Soal ini, pria berkacamata itu mengaku optimistis bisa mencapai target yang dipancang tadi. Maklum, Indonesia punya modal yang sangat kuat. Sebagai negara bahari, Indonesia dihiasi lebih dari 17.000 pulau.  Garis pantainya mencapai 80 ribu km. Dan Indonesia, memiliki sekitar 50.875 km2 terumbu karang. Jumlah ini setara dengan 51% persen dari terumbu karang di wilayah Selatan Timur Asia dan 18% (284.300 km2) dari terumbu karang di dunia. Dengan potensi sedahsyat itu, Indonesia pun langsung dinobatkan menjadi jantung dari segitiga karang dunia (coral triangle).

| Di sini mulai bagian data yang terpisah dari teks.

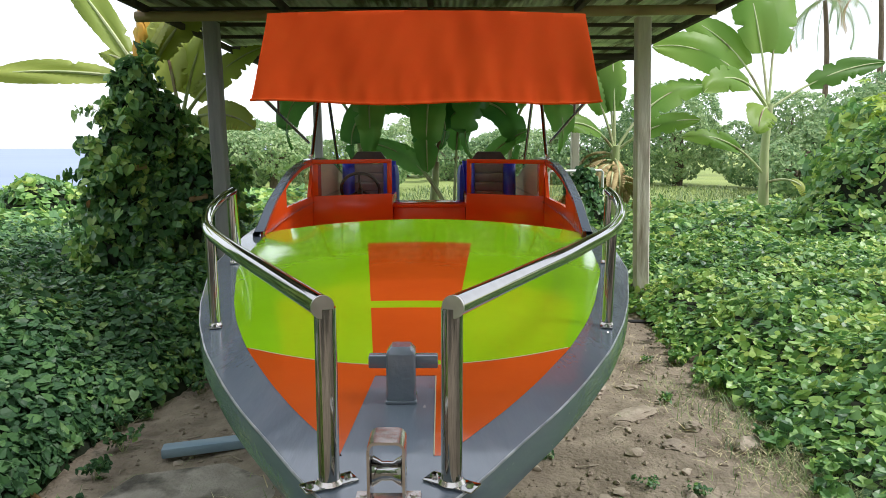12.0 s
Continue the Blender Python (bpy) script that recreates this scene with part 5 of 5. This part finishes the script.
x, y = r.uniform(-6, 12, 16000), 12.5 + 16 * r.uniform(size=16000) ** 1.3
blades("field_grass", x, y, 0.45, 0.012, GRASSBLADE, 16, 0.5, "rough pale green grass field behind the shed")


# ---------- banana plants ----------
def banana_leaf(base, az, rise, length, width, droop, material, parent, seed, twist=0.0, label="", stalk=0.16):
    """A long blade on a channelled midrib, arching out and down."""
    q = np.random.RandomState(seed)
    bm = bmesh.new()
    d = Vector((math.cos(radians(az)), math.sin(radians(az)), 0))
    p, e = Vector(base), radians(rise)
    n, rows, spine = 46, [], []
    side0 = Vector((-d.y, d.x, 0))
    tear = q.uniform(-0.05, 0.03, (n + 1, 2)) - 0.38 * (q.uniform(size=(n + 1, 2)) > 0.93)
    for i in range(n + 1):
        t = i / n
        e2 = e - radians(droop) * t ** 1.4
        step = d * math.cos(e2) + Vector((0, 0, 1)) * math.sin(e2)
        p = p + step * (length / n)
        spine.append(p.copy())
        if t < stalk:
            continue
        s = (t - stalk) / (1 - stalk)
        w = width * 0.5 * (math.sin(math.pi * min(1, 0.06 + 0.94 * s ** 0.85)) ** 0.55) * (1 if s < 0.97 else 0.5)
        nrm = side0.cross(step).normalized() * -1
        if nrm.z < 0:
            nrm = -nrm
        side = (side0 * math.cos(radians(twist)) + nrm * math.sin(radians(twist)))
        up = nrm * math.cos(radians(twist)) - side0 * math.sin(radians(twist))
        row = []
        for u in (-1, -0.66, -0.33, 0, 0.33, 0.66, 1):
            k = 0 if u < 0 else 1
            ww = w * (1 + (tear[i][k] if abs(u) == 1 else 0))
            row.append(p + side * ww * u + up * (0.22 * w * abs(u) - 0.20 * w * u * u * (1 + s)) + up * (0.02 * math.sin(9 * t + 4 * u + seed) + (0.007 if i % 2 else -0.007) * min(1, 3 * abs(u))))
        rows.append(row)
    grid(bm, rows)
    lf = part("leaf", bm, material, parent, label, smooth=60)
    bm = bmesh.new()
    tube(bm, spine, [0.026 * (1 - 0.85 * i / n) + 0.003 for i in range(n + 1)], 7)
    part("midrib", bm, STEMGREEN, lf)


def banana(x, y, h, leaves, seed, material, label, r0=0.12, lean=(0, 0), skirt=0, stalk=0.16):
    t = thing("banana_plant", (x, y, 0.0), label, "banana plant", "banana plants")
    bm = bmesh.new()
    top = Vector((x + lean[0], y + lean[1], h))
    P = [Vector((x, y, -0.1)).lerp(top, k / 8) + Vector((0.02 * math.sin(k), 0.02 * math.cos(k), 0)) for k in range(9)]
    tube(bm, P, [r0 * (1 - 0.055 * k) for k in range(9)], 14)
    part("pseudostem", bm, STEMGREEN, t)
    q = np.random.RandomState(seed)
    for i, (az, rise, L, W, droop) in enumerate(leaves):
        banana_leaf(top - Vector((0, 0, 0.12)), az, rise, L, W, droop, material, t, seed + i, 68 * math.cos(radians(az)) + q.uniform(-12, 12), stalk=stalk)
    for i in range(skirt):
        a = q.uniform(0, 360)
        banana_leaf(Vector((x, y, h * q.uniform(0.55, 0.95))), a, q.uniform(-10, 30), q.uniform(0.7, 1.2), 0.22, 110, BANANA_DRY, t, seed + 50 + i, 0, "brown dry leaf hanging down")
    return t


banana(-3.42, 7.45, 2.62, [(196, 8, 1.75, 0.30, 20), (168, 56, 1.95, 0.36, 10), (28, 66, 1.7, 0.46, 18), (8, 60, 1.5, 0.44, 22), (60, 72, 1.6, 0.44, 20), (-30, 62, 1.3, 0.36, 40), (150, 40, 0.9, 0.26, 40)], 201, BANANA_LIME,
       "yellow-green banana plant rising from a vine-covered stump", 0.11)
banana(-3.28, 8.2, 2.15, [(140, 76, 1.75, 0.50, 14), (62, 74, 1.65, 0.46, 18), (25, 58, 1.5, 0.44, 35), (345, 20, 1.1, 0.42, 60)], 221, BANANA_LIME,
       "yellow-green banana plant behind the vine-covered stump", 0.09, stalk=0.2)
bm = bmesh.new()
for i in range(4):
    lumpy(bm, (-3.40 + 0.03 * i, 7.25, 2.75 + 0.16 * i), (0.06, 0.05, 0.16), 0.6, 2, 2.0, 70 + i)
solo("yellow_leaf_sheath", bm, BANANA_GOLD, "torn golden yellow banana leaf sheath", "leaf")
STUMP = [(-3.36, 7.15, 0.72, 0.62, 0.62, 1.05), (-3.42, 7.1, 1.62, 0.38, 0.42, 0.80), (-2.85, 7.35, 0.80, 0.50, 0.50, 0.95), (-3.70, 6.95, 1.45, 0.20, 0.22, 0.28), (-3.14, 7.05, 1.95, 0.24, 0.26, 0.34), (-3.38, 7.0, 2.42, 0.20, 0.20, 0.26)]
stump = bush("vine_stump", STUMP, 380, 0.105, CREEPER_SHADED, 211, "tree stump wrapped in dark green vine", "vine", shape=(FINE, FINE_F), down=1.2)
sprays(stump, STUMP, 170, 0.28, 0.105, CREEPER, 215)
for i, (x, y, z, az) in enumerate(((-3.25, 6.62, 1.45, 20), (-3.80, 6.72, 1.05, 100), (-2.65, 6.88, 1.1, 60))):
    bm = bmesh.new()
    curled_leaf(bm, (x, y, z), 0.26, 0.08, az, 40 + i, 0.7)
    part("dead_leaf", bm, DRYLEAF, stump, "curled brown dead leaf", smooth=60)
HANG = [(212, 84, 2.6, 0.46, 205), (262, 86, 2.8, 0.50, 225), (318, 84, 2.6, 0.46, 205), (85, 84, 2.9, 0.5, 40), (150, 80, 2.6, 0.45, 70)]
for bx, by, bh, turn_, sd, count in ((0.02, 9.6, 1.5, 4, 231, 5), (-1.15, 9.9, 1.7, 20, 241, 4), (1.2, 9.9, 1.65, -24, 251, 4)):
    banana(bx, by, bh, [(az + turn_, ri, L, W, dr) for az, ri, L, W, dr in HANG[:count]], sd, BANANA_DARK, "banana plant with broad dark leaves behind the boat", 0.09, stalk=0.3)
STALKS = [(205, 70, 1.9, 0.34, 62), (330, 74, 1.9, 0.34, 55), (80, 82, 2.3, 0.42, 30), (165, 74, 1.9, 0.34, 75)]
for bx, by, bh, turn_, sd in ((0.30, 9.2, 0.62, 0, 291),):
    banana(bx, by, bh, [(az + turn_, ri, L, W, dr) for az, ri, L, W, dr in STALKS], sd, BANANA_DARK, "young banana clump with thin pale stalks behind the boat", 0.06, stalk=0.5)
banana(3.35, 12.0, 1.75, [(95, 84, 2.5, 0.55, 15), (165, 76, 2.4, 0.5, 45), (205, 50, 1.5, 0.45, 80), (118, 82, 2.5, 0.55, 20), (15, 58, 2.4, 0.60, 60), (345, 40, 1.6, 0.40, 45)], 261, BANANA,
       "banana plant with a skirt of dry brown leaves", 0.14, skirt=16, stalk=0.28)
tall = banana(6.42, 12.55, 2.55, [(118, 80, 3.0, 0.85, 14), (62, 76, 3.1, 0.85, 22), (184, 52, 2.7, 0.72, 62), (6, 34, 2.5, 0.46, 30), (238, 8, 1.35, 0.62, 70), (150, 66, 2.6, 0.7, 45), (214, 40, 2.2, 0.55, 80)], 271, BANANA,
              "tall banana plant among creeper with long upright leaves", 0.115, stalk=0.34)
banana_leaf(Vector((6.38, 12.5, 1.20)), 186, 48, 1.9, 0.40, 62, BANANA, tall, 277, -60, stalk=0.34)
banana_leaf(Vector((6.46, 12.45, 1.05)), 330, 20, 0.95, 0.24, 120, BANANA_LIME, tall, 278, 40, "small yellowing leaf hanging down", stalk=0.4)
bush("creeper_mound", [(2.5, 10.65, 0.5, 0.38, 0.3, 0.85)], 420, 0.10, CREEPER_SHADED, 281, "creeper grown up over the pipe hoop", "creeper")
bush("creeper_mound", [(7.5, 10.1, 0.4, 1.4, 1.3, 1.65), (9.3, 11.0, 0.5, 1.8, 1.7, 2.1), (6.3, 9.2, 0.05, 0.9, 0.8, 0.85), (8.0, 8.9, 0.2, 1.1, 0.9, 1.2)], 200, 0.12, CREEPER, 283, "mound of bright green creeper over shrubs", "shrub")
bush("creeper_mound", [(11.2, 14.5, 0.8, 2.4, 2.2, 2.4), (13.5, 15.5, 1.0, 2.5, 2.5, 2.9)], 70, 0.22, CREEPER, 285, "tall green thicket behind the banana plant", "shrub")
bush("creeper_mound", [(-7.2, 15.0, 0.4, 0.7, 0.6, 1.0), (-8.5, 14.0, 0.3, 0.8, 0.8, 0.8)], 160, 0.16, CREEPER, 287, "pale green shrub toward the shore", "shrub")


# ---------- far trees ----------
def tree(x, y, h, r, seed, label="distant leafy green tree", trunk=None, density=120, size=0.13):
    q = np.random.RandomState(seed)
    t = thing("tree", (x, y, lay(x, y)), label, "tree", "distant trees")
    bm = bmesh.new()
    z0 = lay(x, y)
    base, fork = Vector((x, y, z0 - 0.2)), Vector((x + q.normal(0, 0.2), y, z0 + h * 0.4))
    tube(bm, [base, base.lerp(fork, 0.5), fork], [r * 0.09, r * 0.07, r * 0.055], 9)
    blobs = []
    for i in range(8):
        c = fork + Vector((q.normal(0, r * 0.5), q.normal(0, r * 0.4), q.uniform(-0.1, 0.45) * h))
        tube(bm, [fork, fork.lerp(c, 0.5) + Vector((0, 0, 0.1)), c], [r * 0.045, r * 0.03, r * 0.012], 6)
        blobs.append((c.x, c.y, c.z, r * q.uniform(0.35, 0.6), r * q.uniform(0.35, 0.55), r * q.uniform(0.26, 0.45)))
    part("trunk", bm, BARK, t)
    p, n = blob_points(blobs, density, seed + 1, keep=lambda p: p[:, 2] > z0)
    n = unit(n + np.array([0, 0, 0.5]))
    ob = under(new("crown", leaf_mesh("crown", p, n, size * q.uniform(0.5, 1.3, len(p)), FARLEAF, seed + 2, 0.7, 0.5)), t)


# first six and last three: unseen, added to block sky and darken reflections
for i, (x, y, h, rr) in enumerate(((-8.5, -7.0, 6.5, 3.6), (-3.0, -9.5, 7.0, 3.8), (1.5, -10.0, 7.5, 4.0), (6.0, -9.5, 7.0, 3.8), (9.5, -5.5, 5.5, 3.2), (10.5, -0.5, 6.0, 3.6), (-12.0, 36, 3.0, 3.0), (-2.0, 43, 2.9, 3.0), (2.5, 44, 3.0, 3.0), (-15.8, 19, 2.3, 2.1), (-17.5, 16.5, 2.2, 1.8), (-6.5, 27, 2.5, 2.4), (-3.2, 31, 2.4, 2.4), (0.5, 36, 2.1, 2.3), (4.0, 35, 2.2, 2.3), (7.5, 33, 2.5, 2.4), (11.0, 31, 4.0, 3.0), (14.5, 28, 3.7, 2.8), (18.0, 27, 4.6, 3.2),
                                   (22, 29, 5.2, 3.8), (26, 30, 6.2, 4.2), (17, 24, 3.2, 2.6), (22, 21, 4.2, 3.0), (12.5, 23, 2.2, 1.8), (-9.5, 30, 3.0, 2.6), (-9.6, -4.0, 7.0, 3.0), (-9.8, -0.8, 7.5, 3.0), (-9.4, 1.8, 7.0, 2.6))):
    tree(x, y, h, rr, 300 + 5 * i)


def added_shade_tree():
    """Unseen tree added to shade the bow and darken what the polished rails mirror."""
    t = thing("added_shade_tree", (4.8, -4.2, 0.0), "unseen tree added to shade the bow", "tree")
    q = np.random.RandomState(505)
    bm = bmesh.new()
    fork = Vector((4.2, -3.2, 4.4))
    tube(bm, [(4.8, -4.2, -0.2), (4.6, -4.0, 2.0), fork], [0.28, 0.23, 0.18], 12)
    blobs = []
    for i in range(34):
        c = Vector((q.uniform(-1.4, 4.4), -3.0 + 4.5 * (i + q.uniform(0, 1)) / 34, 5.2 + q.uniform(-0.2, 1.2)))
        tube(bm, [fork, fork.lerp(c, 0.5) + Vector((0, 0, 0.3)), c], [0.10, 0.06, 0.02], 7)
        blobs.append((c.x, c.y, c.z, q.uniform(0.8, 1.2), q.uniform(0.8, 1.2), q.uniform(0.4, 0.7)))
    part("trunk", bm, BARK, t)
    p, n = blob_points(blobs, 18, 506, keep=lambda p: p[:, 2] > 2)
    under(new("crown", leaf_mesh("crown", p, unit(n + np.array([0, 0, 0.5])), 0.17 * q.uniform(0.6, 1.3, len(p)), FARLEAF, 507, 0.7, 0.5)), t)


added_shade_tree()


def palm(x, y, h, seed):
    q = np.random.RandomState(seed)
    t = thing("coconut_palm", (x, y, lay(x, y)), "tall coconut palm against the sky", "palm", "coconut palms")
    bm = bmesh.new()
    P = [Vector((x + 0.5 * math.sin(k * 0.3), y, lay(x, y) - 0.2 + h * k / 10)) for k in range(11)]
    tube(bm, P, [0.20 - 0.008 * k for k in range(11)], 10)
    part("trunk", bm, BARK, t)
    for i in range(15):
        az, rise = q.uniform(0, 360), q.uniform(-25, 65)
        bm = bmesh.new()
        d = Vector((math.cos(radians(az)), math.sin(radians(az)), 0))
        s = Vector((-d.y, d.x, 0))
        p, sp = P[-1].copy(), []
        for k in range(13):
            e = radians(rise) - radians(95) * (k / 12) ** 1.3
            p = p + (d * math.cos(e) + Vector((0, 0, math.sin(e)))) * 0.28
            sp.append(p.copy())
        tube(bm, sp, 0.02, 4)
        for k in range(1, 13):
            for sg in (-1, 1):
                for f in (0.0, 0.5):
                    a = sp[k].lerp(sp[k - 1], f)
                    tip = a + s * sg * 0.55 * math.sin(math.pi * (0.15 + 0.8 * k / 13)) + Vector((0, 0, -0.35)) + d * 0.15
                    bm.faces.new([bm.verts.new(v) for v in (a, a + d * 0.07, tip)])
        part("frond", bm, FARLEAF if i % 4 else BANANA_DRY, t, smooth=0)


palm(23.0, 42.0, 10.6, 401)
palm(25.6, 41.0, 11.6, 403)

“Modal kita sudah kuat. Dua per tiga koral dunia lengkap dengan biota yang super unik itu ada di Indonesia. Karenanya mempromosikan keindahan potensi bawah laut, pantai, dan pulau-pulau di negeri ini, sudah cukup untuk menarik para yachters Fiji dan Selandia Baru ke Indonesia. Potensi maritim kita bukan hanya istimewa, tetapi terbaik di dunia,” tambah Pitana.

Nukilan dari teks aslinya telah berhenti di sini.